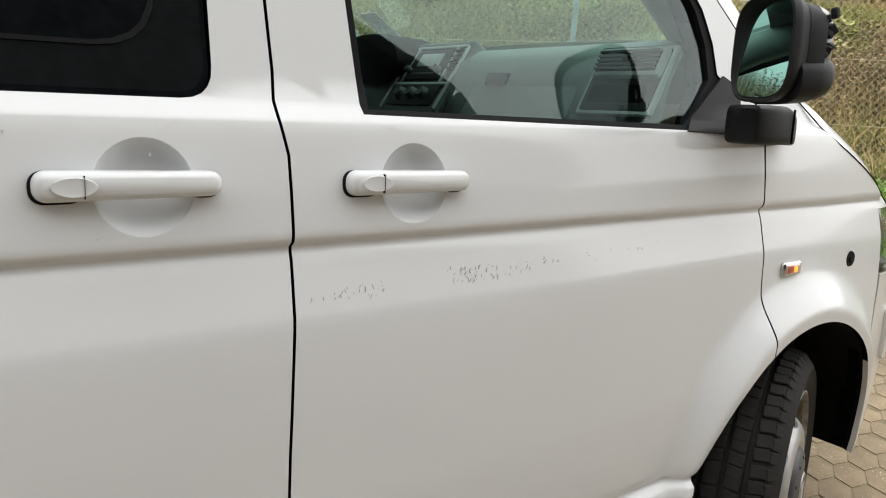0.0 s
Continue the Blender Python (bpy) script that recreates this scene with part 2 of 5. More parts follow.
def tube(points, radius, sides=8, closed=False):
    """A round bar along a line of points; radius may be a list."""
    bm = bmesh.new()
    pts = [Vector(p) for p in points]
    rad = radius if isinstance(radius, (list, tuple)) else [radius] * len(pts)
    rings, up = [], Vector((0.13, 0.31, 0.94))
    for i, p in enumerate(pts):
        a = pts[(i - 1) % len(pts)] if (i or closed) else p
        b = pts[(i + 1) % len(pts)] if (i < len(pts) - 1 or closed) else p
        d = (b - a).normalized()
        x = d.cross(up)
        if x.length < 0.05:
            x = d.cross(Vector((1, 0, 0)))
        x.normalize()
        y = d.cross(x)
        rings.append([bm.verts.new(p + (x * math.cos(k * math.tau / sides) + y * math.sin(k * math.tau / sides)) * rad[i]) for k in range(sides)])
    n = len(rings)
    for i in range(n if closed else n - 1):
        r, q = rings[i], rings[(i + 1) % n]
        for k in range(sides):
            bm.faces.new((r[k], r[(k + 1) % sides], q[(k + 1) % sides], q[k]))
    if not closed:
        bm.faces.new(rings[0])
        bm.faces.new(rings[-1][::-1])
    bmesh.ops.recalc_face_normals(bm, faces=bm.faces)
    return bm


def lathe(profile, steps=64, axis="y"):
    """Turns a profile of (radius, along) round the axis; closes the ends that lie on it."""
    bm = bmesh.new()
    rings = []
    for r, h in profile:
        ring = []
        for k in range(steps):
            a = k * math.tau / steps
            c, s = r * math.cos(a), r * math.sin(a)
            ring.append(bm.verts.new((c, h, s) if axis == "y" else (c, s, h)))
        rings.append(ring)
    for p, q in zip(rings, rings[1:]):
        for k in range(steps):
            bm.faces.new((p[k], p[(k + 1) % steps], q[(k + 1) % steps], q[k]))
    bmesh.ops.remove_doubles(bm, verts=bm.verts, dist=1e-6)
    bmesh.ops.recalc_face_normals(bm, faces=bm.faces)
    return bm


def rounded(points, radius, steps=5):
    """Rounds the corners of a closed outline; radius: one for all, or one for each corner."""
    out, n = [], len(points)
    for i in range(n):
        r = radius[i] if isinstance(radius, (list, tuple)) else radius
        p, a, b = Vector(points[i]), Vector(points[i - 1]), Vector(points[(i + 1) % n])
        if r <= 0:
            out.append(tuple(p))
            continue
        da, db = (a - p), (b - p)
        ra, rb = min(r, da.length * 0.48), min(r, db.length * 0.48)
        s, e = p + da.normalized() * ra, p + db.normalized() * rb
        for k in range(steps + 1):
            f = k / steps
            q = s * (1 - f) ** 2 + p * 2 * f * (1 - f) + e * f * f
            out.append(tuple(q))
    return out


def lerp(v, xs, ys):
    return float(np.interp(v, xs, ys))

# ---- the van: x forward from the front axle, y inward from its right flank, z up ----
WIDTH = 1.90
SIDE = [(0.23, 0.06), (0.272, 0.024), (0.282, 0.016), (0.297, 0.008), (0.337, 0.001), (0.388, -0.003), (0.427, -0.003), (0.441, 0.001), (0.447, 0.010), (0.451, 0.015), (0.458, 0.016),
        (0.466, 0.008), (0.488, 0.003), (0.55, -0.003), (0.65, -0.009), (0.80, -0.011), (0.88, -0.0105), (0.92, -0.0096), (0.934, -0.0084), (0.940, -0.0072), (0.955, -0.0036), (0.99, 0.0045), (1.010, 0.0095), (1.020, 0.0142),
        (1.028, 0.0155), (1.034, 0.006), (1.045, 0.004), (1.10, 0.008), (1.165, 0.016), (1.188, 0.020), (1.200, 0.030), (1.213, 0.041), (1.40, 0.073), (1.60, 0.113), (1.77, 0.151),
        (1.80, 0.161), (1.83, 0.180), (1.87, 0.24)]
_z = np.arange(0.20, 1.95, 0.001)
_y = np.interp(_z, [p[0] for p in SIDE], [p[1] for p in SIDE])
_k = np.exp(-0.5 * (np.arange(-12, 13) / 2.5) ** 2)
_y = np.convolve(np.pad(_y, 12, mode="edge"), _k / _k.sum(), mode="valid")
FRONT = ([0.2, 0.34, 0.45, 0.60, 0.72, 0.80, 0.84, 0.90, 1.00, 1.06, 1.2], [0.10, 0.03, 0.005, -0.01, -0.005, 0.02, 0.045, 0.06, 0.11, 0.16, 0.34])
REAR = ([0.2, 0.5, 0.75, 1.03, 1.2, 1.5, 1.9], [0.03, 0.0, 0.0, 0.0, 0.02, 0.08, 0.18])
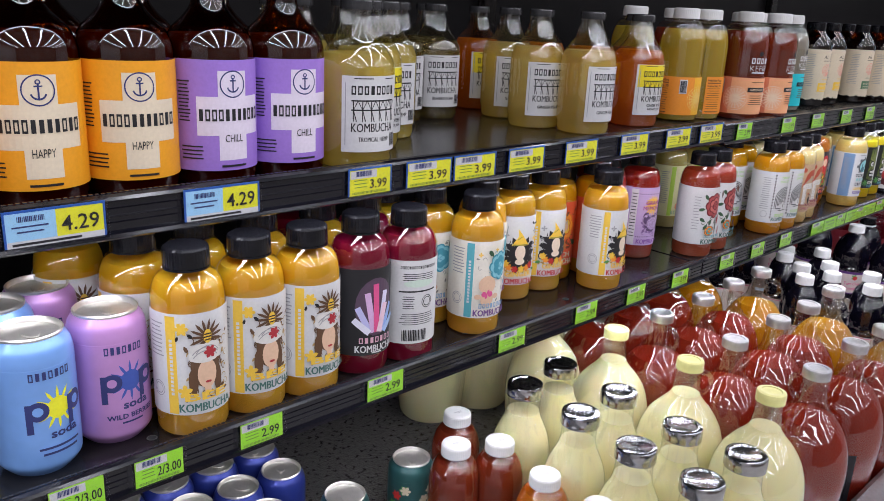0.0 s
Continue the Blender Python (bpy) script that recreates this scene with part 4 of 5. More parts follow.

────────────────────────────────────────

What needs to be done
From the entries above, output every line exactly and omit any image.

Solved exercise
0.0 s
Continue the Blender Python (bpy) script that recreates this scene with part 2 of 5. More parts follow.
def tube(points, radius, sides=8, closed=False):
    """A round bar along a line of points; radius may be a list."""
    bm = bmesh.new()
    pts = [Vector(p) for p in points]
    rad = radius if isinstance(radius, (list, tuple)) else [radius] * len(pts)
    rings, up = [], Vector((0.13, 0.31, 0.94))
    for i, p in enumerate(pts):
        a = pts[(i - 1) % len(pts)] if (i or closed) else p
        b = pts[(i + 1) % len(pts)] if (i < len(pts) - 1 or closed) else p
        d = (b - a).normalized()
        x = d.cross(up)
        if x.length < 0.05:
            x = d.cross(Vector((1, 0, 0)))
        x.normalize()
        y = d.cross(x)
        rings.append([bm.verts.new(p + (x * math.cos(k * math.tau / sides) + y * math.sin(k * math.tau / sides)) * rad[i]) for k in range(sides)])
    n = len(rings)
    for i in range(n if closed else n - 1):
        r, q = rings[i], rings[(i + 1) % n]
        for k in range(sides):
            bm.faces.new((r[k], r[(k + 1) % sides], q[(k + 1) % sides], q[k]))
    if not closed:
        bm.faces.new(rings[0])
        bm.faces.new(rings[-1][::-1])
    bmesh.ops.recalc_face_normals(bm, faces=bm.faces)
    return bm


def lathe(profile, steps=64, axis="y"):
    """Turns a profile of (radius, along) round the axis; closes the ends that lie on it."""
    bm = bmesh.new()
    rings = []
    for r, h in profile:
        ring = []
        for k in range(steps):
            a = k * math.tau / steps
            c, s = r * math.cos(a), r * math.sin(a)
            ring.append(bm.verts.new((c, h, s) if axis == "y" else (c, s, h)))
        rings.append(ring)
    for p, q in zip(rings, rings[1:]):
        for k in range(steps):
            bm.faces.new((p[k], p[(k + 1) % steps], q[(k + 1) % steps], q[k]))
    bmesh.ops.remove_doubles(bm, verts=bm.verts, dist=1e-6)
    bmesh.ops.recalc_face_normals(bm, faces=bm.faces)
    return bm


def rounded(points, radius, steps=5):
    """Rounds the corners of a closed outline; radius: one for all, or one for each corner."""
    out, n = [], len(points)
    for i in range(n):
        r = radius[i] if isinstance(radius, (list, tuple)) else radius
        p, a, b = Vector(points[i]), Vector(points[i - 1]), Vector(points[(i + 1) % n])
        if r <= 0:
            out.append(tuple(p))
            continue
        da, db = (a - p), (b - p)
        ra, rb = min(r, da.length * 0.48), min(r, db.length * 0.48)
        s, e = p + da.normalized() * ra, p + db.normalized() * rb
        for k in range(steps + 1):
            f = k / steps
            q = s * (1 - f) ** 2 + p * 2 * f * (1 - f) + e * f * f
            out.append(tuple(q))
    return out


def lerp(v, xs, ys):
    return float(np.interp(v, xs, ys))

# ---- the van: x forward from the front axle, y inward from its right flank, z up ----
WIDTH = 1.90
SIDE = [(0.23, 0.06), (0.272, 0.024), (0.282, 0.016), (0.297, 0.008), (0.337, 0.001), (0.388, -0.003), (0.427, -0.003), (0.441, 0.001), (0.447, 0.010), (0.451, 0.015), (0.458, 0.016),
        (0.466, 0.008), (0.488, 0.003), (0.55, -0.003), (0.65, -0.009), (0.80, -0.011), (0.88, -0.0105), (0.92, -0.0096), (0.934, -0.0084), (0.940, -0.0072), (0.955, -0.0036), (0.99, 0.0045), (1.010, 0.0095), (1.020, 0.0142),
        (1.028, 0.0155), (1.034, 0.006), (1.045, 0.004), (1.10, 0.008), (1.165, 0.016), (1.188, 0.020), (1.200, 0.030), (1.213, 0.041), (1.40, 0.073), (1.60, 0.113), (1.77, 0.151),
        (1.80, 0.161), (1.83, 0.180), (1.87, 0.24)]
_z = np.arange(0.20, 1.95, 0.001)
_y = np.interp(_z, [p[0] for p in SIDE], [p[1] for p in SIDE])
_k = np.exp(-0.5 * (np.arange(-12, 13) / 2.5) ** 2)
_y = np.convolve(np.pad(_y, 12, mode="edge"), _k / _k.sum(), mode="valid")
FRONT = ([0.2, 0.34, 0.45, 0.60, 0.72, 0.80, 0.84, 0.90, 1.00, 1.06, 1.2], [0.10, 0.03, 0.005, -0.01, -0.005, 0.02, 0.045, 0.06, 0.11, 0.16, 0.34])
REAR = ([0.2, 0.5, 0.75, 1.03, 1.2, 1.5, 1.9], [0.03, 0.0, 0.0, 0.0, 0.02, 0.08, 0.18])
0.0 s
Continue the Blender Python (bpy) script that recreates this scene with part 4 of 5. More parts follow.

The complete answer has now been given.